Ou pour le dire autrement, nous avons affaire à un tour de passe-passe législatif qui permet de classer légalement une manifestation, un refus de se disperser, une pierre lancée, un grillage malmené – toutes choses qui font finalement le quotidien des luttes sociales et écologiques, qu’on le veuille ou non – juste à côté de l’espionnage pour le compte d’une puissance étrangère (titre 1) ou encore du terrorisme (titre 2). Les moyens d’enquête sont dès lors donnés à la police judiciaire en proportion de l’affront fait à la toute-puissance étatique. Car que fait l’association de malfaiteurs, au fond, sinon réactiver le vieux crime de « lèse-majesté » ?
Le mieux que nous pouvons faire, c’est en prendre acte. Si jamais nous n’en étions pas encore totalement sortis nous-mêmes, voilà que c’est l’État lui-même qui nous arrache au mythe d’une « participation de la société civile », par les luttes, à la « co-construction d’un projet de société », ou autre billevesées.
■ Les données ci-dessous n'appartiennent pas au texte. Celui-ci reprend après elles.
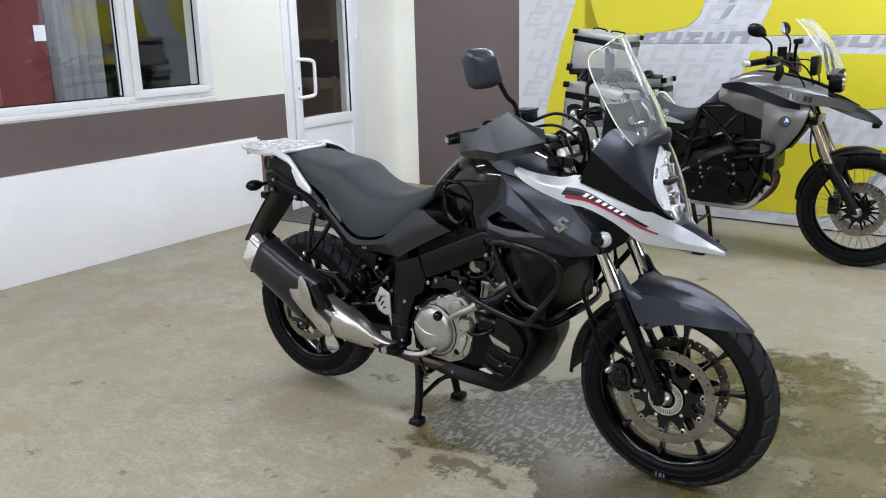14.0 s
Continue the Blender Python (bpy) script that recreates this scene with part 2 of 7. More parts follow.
        spot = math_node("MULTIPLY", ramp(v.outputs["Distance"], [(r0, white), (r1, black)]), ramp(noise_node(scale * 0.8, 2).outputs["Fac"], [(cut - 0.03, black), (cut + 0.06, (0.8, 0.8, 0.8))]))
        dry = mix(spot, dry, col)
    # where water was carried in: soft field of ellipses, torn at the edge
    far_wob = vec("MULTIPLY", vec("SUBTRACT", noise_node(1.6, 4, 0.55).outputs["Color"], (0.5, 0.5, 0.5)), (0.55, 0.55, 0))
    near_wob = vec("MULTIPLY", vec("SUBTRACT", noise_node(9.0, 8, 0.75).outputs["Color"], (0.5, 0.5, 0.5)), (0.34, 0.26, 0))
    warped = vec("ADD", vec("ADD", tc.outputs["Object"], far_wob), near_wob)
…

Démonstration est faite qu’on ne peut pas lutter « pour interpeller ses dirigeants », et que les écologistes conséquents ou les antinucléaires ne sauraient être des « partenaires environnementaux », pas plus que les syndicats ne devraient pouvoir être taxés de « partenaires sociaux ». Car quand on entre en lutte, on désacralise de fait l’État, cette « nouvelle idole » dont parlait Nietzsche. « ‘Il n’y a rien de plus grand que moi sur la terre : je suis le doigt ordonnateur de Dieu’ — ainsi hurle le monstre. » dit Zarathoustra. Laïcisées ou non, nos démocraties gardent cela d’archaïque qu’elles n’ont jamais désappris que « tout pouvoir vient de Dieu » (Paul). Et c’est bien ce que manifeste l’association de malfaiteurs : la contestation ainsi qualifiée n’est pas du ressort du droit commun, mais, comme la trahison, elle est une atteinte à ce qui est inatteignable par principe, à savoir la souveraineté de l’État – blasphème ou lèse-majesté, comme on voudra. Reste à construire notre hérésie.